62. However, if you dispose of the vested right or the share within 30 days of the time which would otherwise be the ESS deferred taxing point, the ESS deferred taxing point will instead be the time of disposal (paragraph 83A-120(3)(b)).

Amount included in assessable income at the ESS deferred taxing point

63. The amount to be included as assessable income at the ESS deferred taxing point is the market value of the ESS interest at the ESS deferred taxing point, reduced by the cost base of that interest (if any) (section 83A-110).

64. Where the ESS interest is a right to acquire a beneficial interest in a share, the market value of the right at the ESS deferred taxing point is the market value of the share at that time (section 83A-315.03 of the Income Tax Assessment (1997 Act) Regulations 2021).

65. Therefore, the amount included in your assessable income at the ESS deferred taxing point is the market value of the Aristocrat share acquired upon vesting of a Right at the ESS deferred taxing point, less the cost base of the Right. As the Right is granted for nil consideration and no amount is paid to exercise the Right, the first element of the cost base of the Right is nil (subsections 83A-110(1) and 110-25(2)).

Cash payment received upon cessation of employment

66. Division 83A will not apply to the cash payment you receive where you cease to be a non-executive director in the period after 1 October of the Plan Year and before Rights are granted.

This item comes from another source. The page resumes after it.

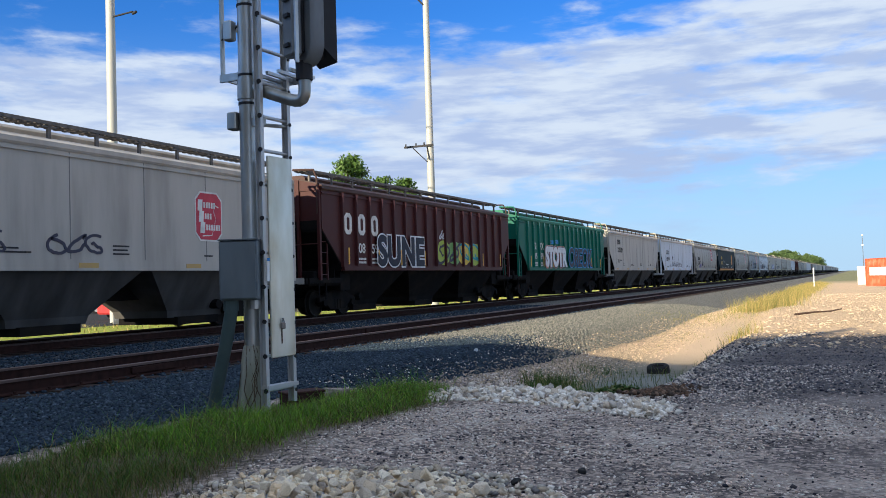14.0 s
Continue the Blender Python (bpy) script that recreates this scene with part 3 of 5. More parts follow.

67. Section 6-5 provides that assessable income includes ordinary income derived during an income year.

68. There is well established authority that ordinary income includes remuneration. Since the cash payment relates to the remuneration you would have received had you not entered into the Participation Agreement, the cash payment is ordinary income.

69. Therefore, you include the cash payment you receive in your assessable income in the year in which the payment is received (section 6-5).